The present invention finds application particularly in third-generation networks of Wideband Code division Multiple Access (WCDMA) type. However, the techniques may be applicable also in connection with other types of radio networks, such as GSM, CDMA etc.
In radio telecommunications networks a base station or a node B as it is named in WCDMA provides a radio, or air interface to a mobile user terminal, or user equipment. This radio interface is called the Uu interface in WCDMA. The node B is connected to a Radio Network Controller (RNC) which is the network element responsible for control of radio resources in the Universal Mobile Telephony Network (UMTS) Radio Access Network (UTRAN). The Node B and the RNC are connected through the lub interface. The RNC is in turn connected to a Core Network (CN) which may comprise a number of different network nodes, such as MSC/VLR, SGSN etc.
In third-generation radio access networks increased transmission rates has been a primary goal and new protocols and techniques for achieving increased transmission rates has been developed. A High Speed Downlink Packet Access (HSDPA) protocol has been standardised in WCDMA release 5, and recently it has been complemented by a High Speed Uplink Packet Access (HSUPA) protocol in WCDMA release 6.
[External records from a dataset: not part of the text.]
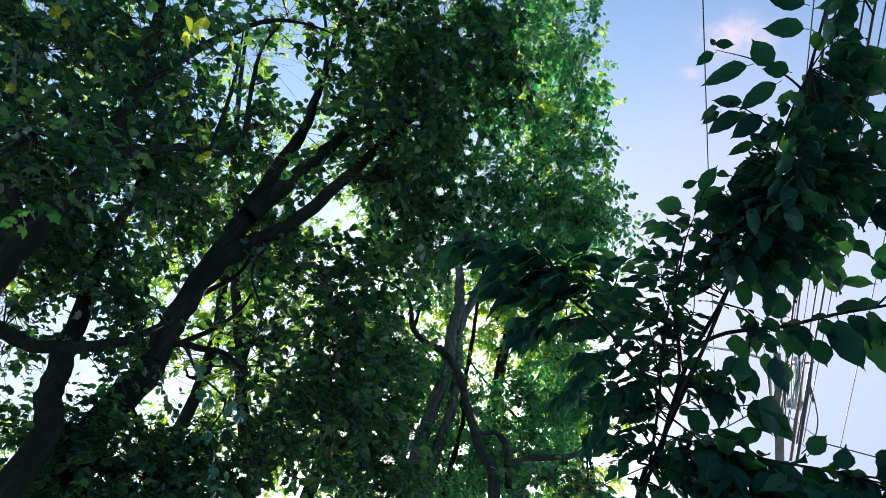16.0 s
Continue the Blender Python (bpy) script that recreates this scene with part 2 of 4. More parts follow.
# leaf blades about one unit long, from the stalk at the origin along +y
def ovate_leaf(width=0.30, droop=0.18, fold=0.10, twist=0.0, nibble=0):
    v, f = [], []
    steps = ((0.0, 0.06), (0.06, 0.42), (0.14, 0.70), (0.24, 0.89), (0.36, 1.0), (0.48, 0.99), (0.60, 0.91), (0.71, 0.76), (0.81, 0.54), (0.89, 0.31), (0.95, 0.12), (1.07, 0.0))
    for i, (u, w) in enumerate(steps):
        w *= width * (1.0 + (0.035 if i % 2 else -0.035))
        for k in (-1, 0, 1):
            wob = nibble * 0.03 * math.sin(7 * u + 3 * k)
            v.append((k * w + twist * u * u * 0.12 + wob * abs(k), 0.13 + 0.87 * u, -droop * u * u + fold * abs(k) * w * 2 + 0.03 * math.sin(11 * u + k) * abs(k) + wob))
    for i in range(len(steps) - 1):
        for k in range(2):
            a = i * 3 + k
            f.append((a, a + 1, a + 4, a + 3))
    b = len(v)
    v += [(-0.012, 0, 0.0), (0.012, 0, 0.0), (0.010, 0.15, 0.0), (-0.010, 0.15, 0.0)]
    f.append((b, b + 1, b + 2, b + 3))
    return np.array(v), f


LOBED_V = np.array([(0, 0, 0), (-0.36, 0.20, -0.06), (-0.31, 0.42, 0.04), (-0.36, 0.66, -0.08), (-0.20, 0.74, 0.03), (0, 1.06, -0.18),
                    (0.20, 0.74, 0.03), (0.36, 0.66, -0.08), (0.31, 0.42, 0.04), (0.36, 0.20, -0.06), (0, 0.45, -0.05)])
LOBED_F = np.array([(0, 10, 1), (1, 10, 2), (2, 10, 3), (3, 10, 4), (4, 10, 5), (5, 10, 6), (6, 10, 7), (7, 10, 8), (8, 10, 9), (9, 10, 0)])
SMALL_V = np.array([(0, 0, 0), (-0.27, 0.42, 0.06), (0, 0.5, -0.03), (0.27, 0.42, 0.06), (0, 1.0, -0.14)])
SMALL_F = np.array([(0, 2, 1), (0, 3, 2), (1, 2, 4), (2, 3, 4)])


def heading(az, el, d):
    """A place d metres from where the viewer stands, by bearing and height angle in degrees."""
    a, e = radians(az), radians(el)
    return np.array((math.sin(a) * math.cos(e) * d, math.cos(a) * math.cos(e) * d, 1.6 + math.sin(e) * d))


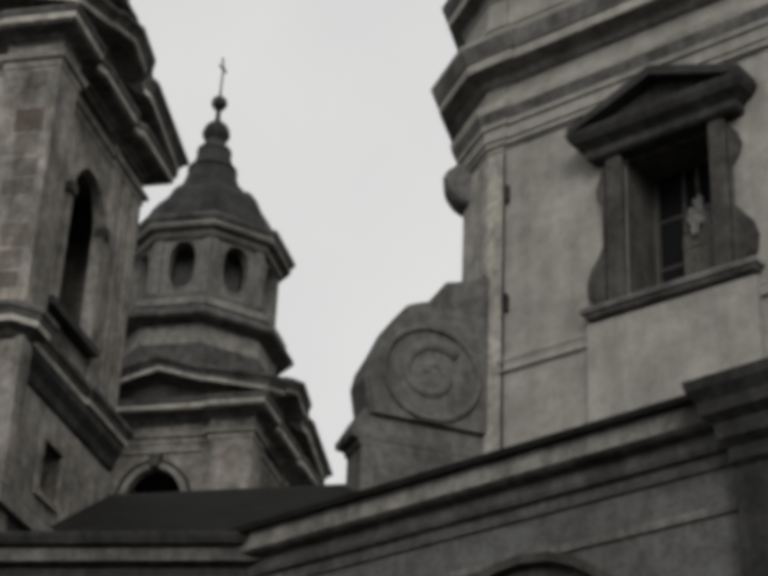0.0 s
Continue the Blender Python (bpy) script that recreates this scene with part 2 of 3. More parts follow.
def gabled(bm, profile, toned=(), caps=False):
    """Sweeps a profile of (offset, z, share of the rise) round the eaves, so that it climbs to a gable on each side."""
    rings = [[bm.verts.new((q.x, q.y, z + k * r)) for q, r in zip(shifted(EAVES, d), EAVES_RISE)] for d, z, k in profile]
    n = len(EAVES)
    for k, (r, q) in enumerate(zip(rings, rings[1:])):
        for i in range(n):
            j = (i + 1) % n
            bm.faces.new((r[i], r[j], q[j], q[i])).material_index = int(k in toned)
    if caps:
        bm.faces.new(rings[-1])
    return bm


def baluster(bm, x, y, z0, z1):
    h = z1 - z0
    lathe(bm, x, y, [(0.06, z0), (0.06, z0 + 0.08 * h), (0.035, z0 + 0.14 * h), (0.075, z0 + 0.35 * h), (0.03, z0 + 0.72 * h), (0.055, z0 + 0.88 * h), (0.055, z1)], 8)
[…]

In HSUPA different user equipment is assigned different transmission rates, or Grants, ranging from 0 kbps up to 5.76 Mbps. That is, one user may have a larger Grant than another. To support the transmissions, hardware in Node B is allocated in hardware pools and hardware resources are allocated to a particular user to support the transmission rate required. The larger the transmission rates, the more hardware resources required.
Obviously a user with a higher scheduled grant, that is a higher assigned transmission rate, will also consume larger resources from the limited air interface between the UE (user equipment) and the radio base station (RBS), the Uu interface, and also from the interface between the RBS and the RNC, the lub interface.
These three resources, hardware, air interference in the cell and available link capacity between the RBS and the RNC, are all possible bottlenecks in capacity terms, and it is therefore important to assign the resources to the potential users in an effective manner.